My friends and I started venturing into the city more frequently towards the second semester of my freshman year. Consequently, I started to discover my favorite spots and once I became aware of where I liked to go and the increasingly fantastic things I could do, exploring sort of exploded.  Now I was thrift shopping (attempting New York Fashion on a college kid’s budget takes one to some interesting haunts in various boroughs), going to galleries in SoHo, and watching guitar players shred solos at intimate concert venues. I’ve got to say, of all experiences in the city thus far, I have enjoyed nothing more than witnessing many of the random bands I follow on Spotify perform at hole-in-the-wall venues for a mere $12 (who says NYC can’t be budget-friendly?)

college in nyc

Now I am two years deep. I’m twenty: a rising junior. During the school year, I spend approximately 30% of my time sleeping, 40% my time studying or in class, and the last 30% existing otherwise. I’ve created a family of friends, made Columbia my home, and begun to grasp exactly what kind of beast this city is. So, my advice to other college students coming to NYC for the first time:

  1. Take it easy. Explore your campus first and secure friends, join clubs, and be an active member of your on-campus community. As cheesy as that sounds, it’s worth it to build a security blanket around you—especially if you’re coming to city like I did knowing few people.
  2. Eventually step out of your comfort zone. Do random things that might not sound appealing to you because they might become appealing to you once you TRY them. For me, this was galleries. I had never been to an art gallery, and often I still go and am wildly confused by the alien items in front of me. But now I enjoy the confusion. You don’t have to be artistic to enjoy art, so ditch the notion that certain things are for certain people and take full advantage of what the city offers.
  3. Get out of the city occasionally. If you’re like me and seriously love being outside, sometimes Central Park just doesn’t cut it. Sometimes I need mountains, and fresh air, and wildlife that isn’t just pigeons. That’s where the Metro-North comes in. This summer I’m staying in the city for an internship, and last Saturday, I went hiking near Cold Spring, New York. it was totally incredible. It was like a bit of old home (Ohio) in my new home (New York).

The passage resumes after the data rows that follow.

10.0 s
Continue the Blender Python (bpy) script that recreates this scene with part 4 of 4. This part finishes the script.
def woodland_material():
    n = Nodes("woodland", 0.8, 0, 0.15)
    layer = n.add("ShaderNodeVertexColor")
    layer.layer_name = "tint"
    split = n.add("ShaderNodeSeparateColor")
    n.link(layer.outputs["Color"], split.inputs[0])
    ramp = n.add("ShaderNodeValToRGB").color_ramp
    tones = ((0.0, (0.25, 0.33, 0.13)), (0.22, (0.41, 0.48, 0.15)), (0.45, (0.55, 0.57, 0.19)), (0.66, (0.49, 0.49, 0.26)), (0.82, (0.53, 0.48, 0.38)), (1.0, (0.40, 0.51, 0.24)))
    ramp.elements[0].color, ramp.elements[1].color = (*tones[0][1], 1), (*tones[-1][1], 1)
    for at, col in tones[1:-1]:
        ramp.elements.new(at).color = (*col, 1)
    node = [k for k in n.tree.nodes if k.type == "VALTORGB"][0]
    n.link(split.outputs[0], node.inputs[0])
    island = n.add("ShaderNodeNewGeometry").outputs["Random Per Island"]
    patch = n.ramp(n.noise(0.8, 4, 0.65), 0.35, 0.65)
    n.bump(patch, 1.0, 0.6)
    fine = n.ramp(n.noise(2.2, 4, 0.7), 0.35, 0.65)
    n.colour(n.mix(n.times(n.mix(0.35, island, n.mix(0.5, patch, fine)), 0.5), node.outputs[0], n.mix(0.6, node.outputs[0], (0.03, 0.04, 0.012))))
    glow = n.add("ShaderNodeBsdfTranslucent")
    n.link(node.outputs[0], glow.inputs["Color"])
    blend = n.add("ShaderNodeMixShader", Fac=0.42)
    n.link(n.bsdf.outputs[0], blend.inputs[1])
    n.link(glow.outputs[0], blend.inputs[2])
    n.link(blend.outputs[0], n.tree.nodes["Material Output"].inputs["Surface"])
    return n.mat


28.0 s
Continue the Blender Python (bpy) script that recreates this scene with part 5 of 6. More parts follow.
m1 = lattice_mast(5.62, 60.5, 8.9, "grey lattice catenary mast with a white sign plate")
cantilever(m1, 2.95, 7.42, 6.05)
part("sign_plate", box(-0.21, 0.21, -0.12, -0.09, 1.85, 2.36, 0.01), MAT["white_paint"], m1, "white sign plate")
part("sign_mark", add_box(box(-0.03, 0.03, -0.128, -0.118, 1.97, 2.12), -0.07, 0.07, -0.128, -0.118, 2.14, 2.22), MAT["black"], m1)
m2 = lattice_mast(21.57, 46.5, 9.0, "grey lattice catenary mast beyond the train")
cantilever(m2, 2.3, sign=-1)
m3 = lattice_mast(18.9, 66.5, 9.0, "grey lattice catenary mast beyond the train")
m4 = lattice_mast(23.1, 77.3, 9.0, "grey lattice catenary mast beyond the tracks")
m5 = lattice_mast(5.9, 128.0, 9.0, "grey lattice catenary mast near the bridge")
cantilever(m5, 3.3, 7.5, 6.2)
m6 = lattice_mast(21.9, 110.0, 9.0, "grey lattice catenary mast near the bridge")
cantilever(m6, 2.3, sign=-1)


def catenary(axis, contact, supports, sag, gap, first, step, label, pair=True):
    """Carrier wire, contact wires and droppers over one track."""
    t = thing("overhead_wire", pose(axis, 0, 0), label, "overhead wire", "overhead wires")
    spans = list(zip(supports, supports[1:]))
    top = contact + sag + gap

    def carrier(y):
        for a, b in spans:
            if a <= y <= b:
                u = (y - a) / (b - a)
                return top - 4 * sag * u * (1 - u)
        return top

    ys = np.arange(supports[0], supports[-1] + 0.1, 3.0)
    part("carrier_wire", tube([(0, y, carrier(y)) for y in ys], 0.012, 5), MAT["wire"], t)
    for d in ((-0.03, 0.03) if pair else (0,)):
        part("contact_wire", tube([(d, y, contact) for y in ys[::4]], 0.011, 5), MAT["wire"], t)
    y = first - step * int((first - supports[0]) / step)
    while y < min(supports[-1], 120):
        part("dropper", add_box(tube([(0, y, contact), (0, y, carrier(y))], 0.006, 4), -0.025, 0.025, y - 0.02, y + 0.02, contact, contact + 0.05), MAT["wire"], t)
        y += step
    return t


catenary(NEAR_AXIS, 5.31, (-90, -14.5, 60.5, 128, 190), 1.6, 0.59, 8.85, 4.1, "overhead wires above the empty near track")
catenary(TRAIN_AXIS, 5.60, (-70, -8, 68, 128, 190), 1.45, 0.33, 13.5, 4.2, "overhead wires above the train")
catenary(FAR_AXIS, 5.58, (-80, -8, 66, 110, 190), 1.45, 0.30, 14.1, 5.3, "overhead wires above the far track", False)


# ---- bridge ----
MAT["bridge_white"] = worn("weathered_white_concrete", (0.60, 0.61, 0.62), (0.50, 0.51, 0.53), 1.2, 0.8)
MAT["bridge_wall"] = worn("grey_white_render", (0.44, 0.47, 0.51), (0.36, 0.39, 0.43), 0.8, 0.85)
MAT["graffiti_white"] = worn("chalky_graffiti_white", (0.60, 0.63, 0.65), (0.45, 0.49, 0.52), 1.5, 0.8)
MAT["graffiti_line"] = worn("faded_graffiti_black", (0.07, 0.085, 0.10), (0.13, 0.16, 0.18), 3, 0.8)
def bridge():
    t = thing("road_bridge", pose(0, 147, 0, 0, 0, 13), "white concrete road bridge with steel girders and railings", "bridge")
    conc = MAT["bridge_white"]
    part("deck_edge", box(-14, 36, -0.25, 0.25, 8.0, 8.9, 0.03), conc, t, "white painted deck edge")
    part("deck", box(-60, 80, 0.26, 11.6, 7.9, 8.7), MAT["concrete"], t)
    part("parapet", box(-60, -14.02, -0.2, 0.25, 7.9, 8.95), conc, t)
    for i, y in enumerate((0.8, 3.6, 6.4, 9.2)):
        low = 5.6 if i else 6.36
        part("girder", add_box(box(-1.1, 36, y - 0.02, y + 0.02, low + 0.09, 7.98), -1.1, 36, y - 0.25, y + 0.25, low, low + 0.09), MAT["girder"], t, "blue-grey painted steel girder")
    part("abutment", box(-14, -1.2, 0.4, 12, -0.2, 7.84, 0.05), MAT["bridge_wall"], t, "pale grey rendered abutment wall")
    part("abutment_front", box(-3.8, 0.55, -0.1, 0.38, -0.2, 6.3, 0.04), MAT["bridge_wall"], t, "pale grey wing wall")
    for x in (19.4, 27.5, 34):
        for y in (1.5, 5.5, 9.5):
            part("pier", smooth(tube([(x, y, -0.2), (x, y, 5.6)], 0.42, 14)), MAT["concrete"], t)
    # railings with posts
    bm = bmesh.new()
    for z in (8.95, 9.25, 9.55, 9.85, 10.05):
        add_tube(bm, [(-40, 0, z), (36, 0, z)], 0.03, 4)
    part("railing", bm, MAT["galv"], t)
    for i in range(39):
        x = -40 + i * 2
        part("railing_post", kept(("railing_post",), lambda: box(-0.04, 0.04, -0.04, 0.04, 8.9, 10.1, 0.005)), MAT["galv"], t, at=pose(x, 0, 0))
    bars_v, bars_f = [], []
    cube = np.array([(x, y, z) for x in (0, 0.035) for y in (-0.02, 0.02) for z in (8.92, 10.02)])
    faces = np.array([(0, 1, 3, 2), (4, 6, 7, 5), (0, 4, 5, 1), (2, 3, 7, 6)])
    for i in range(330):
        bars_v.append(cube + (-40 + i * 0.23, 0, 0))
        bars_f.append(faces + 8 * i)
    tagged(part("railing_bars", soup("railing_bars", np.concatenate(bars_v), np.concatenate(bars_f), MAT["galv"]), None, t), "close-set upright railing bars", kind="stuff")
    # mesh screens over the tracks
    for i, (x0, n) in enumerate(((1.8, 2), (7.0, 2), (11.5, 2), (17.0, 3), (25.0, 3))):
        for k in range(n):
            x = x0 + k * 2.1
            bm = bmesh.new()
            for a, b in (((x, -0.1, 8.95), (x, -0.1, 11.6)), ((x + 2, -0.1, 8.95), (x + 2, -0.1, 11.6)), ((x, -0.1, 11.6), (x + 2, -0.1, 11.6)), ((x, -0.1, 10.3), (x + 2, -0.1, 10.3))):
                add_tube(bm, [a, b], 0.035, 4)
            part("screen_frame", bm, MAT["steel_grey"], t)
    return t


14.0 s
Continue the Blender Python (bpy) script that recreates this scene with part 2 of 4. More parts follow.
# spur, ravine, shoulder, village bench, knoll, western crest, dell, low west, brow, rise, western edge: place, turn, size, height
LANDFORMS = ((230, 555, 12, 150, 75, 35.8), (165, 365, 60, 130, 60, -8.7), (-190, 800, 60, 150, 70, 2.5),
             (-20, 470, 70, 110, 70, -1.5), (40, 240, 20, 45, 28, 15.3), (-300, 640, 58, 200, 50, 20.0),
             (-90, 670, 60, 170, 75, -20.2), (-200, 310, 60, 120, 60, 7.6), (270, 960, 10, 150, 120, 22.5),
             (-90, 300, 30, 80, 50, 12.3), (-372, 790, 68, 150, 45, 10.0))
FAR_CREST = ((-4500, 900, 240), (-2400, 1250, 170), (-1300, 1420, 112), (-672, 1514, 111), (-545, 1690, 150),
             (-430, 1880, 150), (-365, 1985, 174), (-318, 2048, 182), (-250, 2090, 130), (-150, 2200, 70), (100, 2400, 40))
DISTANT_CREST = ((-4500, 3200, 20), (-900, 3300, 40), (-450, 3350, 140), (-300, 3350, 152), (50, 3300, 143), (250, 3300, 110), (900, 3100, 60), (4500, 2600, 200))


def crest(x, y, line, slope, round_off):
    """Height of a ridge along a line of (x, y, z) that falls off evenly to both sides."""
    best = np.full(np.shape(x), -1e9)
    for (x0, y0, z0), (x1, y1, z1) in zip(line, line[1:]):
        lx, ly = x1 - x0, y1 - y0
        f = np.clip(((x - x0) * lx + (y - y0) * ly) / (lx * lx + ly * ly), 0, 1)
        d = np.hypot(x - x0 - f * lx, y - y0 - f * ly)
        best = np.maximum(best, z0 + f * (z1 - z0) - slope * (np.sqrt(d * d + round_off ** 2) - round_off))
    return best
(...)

So, that’s it my friends. Send me good vibes as junior year approaches, and if you need any help or have any questions DM my Instagram @sprinklesprinkledonut, or get in touch with Mary at


  1. This is great! Not only for college students, but it’s awesome advice for anyone moving to New York or to a new place in general. It’s so hard, especially for introverts like me, to explore new places on my own and to get out of my comfort zone, but it’s so important for personal growth and to make friends. I loved this post, I hope we get more guest posts from you!

    Liked by 1 person

    • Hi Heidi, Yes NYC is all about getting out of that comfort zone. We always have to remember that everyone is in the same boat – we’re all just trying to make friends and have fun. We’ll definitely get Katie to post again on her experience!

      Liked by 1 person

  2. as a high school student whose dream school is columbia, do you have any tips on getting in? also, as a person who’s generally a little shy in general, do you think it’d be harder to make friends in college?

    Liked by 1 person

    • Hi Anri, here is Katie’s response: “Being unique is so important! Obviously the classic test scores and good grades are needed, but since almost everyone applying has those stats you have to stand out. Find a unique passion and pursue it, write about it in your application, and talk about it in your interview. Also, make sure you know WHY you want to go to Columbia: they ask about it on the Common App and you need a legitimate response beyond “it’s a good school.” As for being shy, there are plenty of other shy people, but you will have to go a bit out of your comfort zone to meet those people! Orientation is the best place to do that as everyone else is looking for friends…So, no you will not have a hard time making friends, but you WILL need to be prepared to extend your comfort zone.”